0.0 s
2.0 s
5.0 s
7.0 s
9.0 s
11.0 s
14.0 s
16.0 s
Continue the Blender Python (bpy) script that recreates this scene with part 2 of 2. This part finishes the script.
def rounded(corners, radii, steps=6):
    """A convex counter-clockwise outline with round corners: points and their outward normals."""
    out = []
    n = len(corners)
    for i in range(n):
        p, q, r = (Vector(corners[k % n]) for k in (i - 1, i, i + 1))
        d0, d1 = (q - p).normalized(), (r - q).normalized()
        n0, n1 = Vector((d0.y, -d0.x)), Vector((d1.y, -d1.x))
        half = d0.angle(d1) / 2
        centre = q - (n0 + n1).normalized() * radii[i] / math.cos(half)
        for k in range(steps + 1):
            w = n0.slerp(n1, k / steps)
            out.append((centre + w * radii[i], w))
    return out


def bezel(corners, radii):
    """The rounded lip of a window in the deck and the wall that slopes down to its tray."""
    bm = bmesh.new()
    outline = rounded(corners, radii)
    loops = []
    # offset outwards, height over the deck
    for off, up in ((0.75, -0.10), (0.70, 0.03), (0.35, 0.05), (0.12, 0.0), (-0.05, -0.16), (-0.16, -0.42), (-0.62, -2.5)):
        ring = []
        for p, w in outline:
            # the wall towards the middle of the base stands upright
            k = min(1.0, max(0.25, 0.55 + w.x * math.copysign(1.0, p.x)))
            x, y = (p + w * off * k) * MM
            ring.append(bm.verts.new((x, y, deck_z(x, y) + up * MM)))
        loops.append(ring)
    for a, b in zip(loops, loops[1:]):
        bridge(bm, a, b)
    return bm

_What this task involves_
Go through the listing and print each line exactly as it appears.

_Reply to the exercise_
0.0 s
2.0 s
5.0 s
7.0 s
9.0 s
11.0 s
14.0 s
16.0 s
Continue the Blender Python (bpy) script that recreates this scene with part 2 of 2. This part finishes the script.
def rounded(corners, radii, steps=6):
    """A convex counter-clockwise outline with round corners: points and their outward normals."""
    out = []
    n = len(corners)
    for i in range(n):
        p, q, r = (Vector(corners[k % n]) for k in (i - 1, i, i + 1))
        d0, d1 = (q - p).normalized(), (r - q).normalized()
        n0, n1 = Vector((d0.y, -d0.x)), Vector((d1.y, -d1.x))
        half = d0.angle(d1) / 2
        centre = q - (n0 + n1).normalized() * radii[i] / math.cos(half)
        for k in range(steps + 1):
            w = n0.slerp(n1, k / steps)
            out.append((centre + w * radii[i], w))
    return out


def bezel(corners, radii):
    """The rounded lip of a window in the deck and the wall that slopes down to its tray."""
    bm = bmesh.new()
    outline = rounded(corners, radii)
    loops = []
    # offset outwards, height over the deck
    for off, up in ((0.75, -0.10), (0.70, 0.03), (0.35, 0.05), (0.12, 0.0), (-0.05, -0.16), (-0.16, -0.42), (-0.62, -2.5)):
        ring = []
        for p, w in outline:
            # the wall towards the middle of the base stands upright
            k = min(1.0, max(0.25, 0.55 + w.x * math.copysign(1.0, p.x)))
            x, y = (p + w * off * k) * MM
            ring.append(bm.verts.new((x, y, deck_z(x, y) + up * MM)))
        loops.append(ring)
    for a, b in zip(loops, loops[1:]):
        bridge(bm, a, b)
    return bm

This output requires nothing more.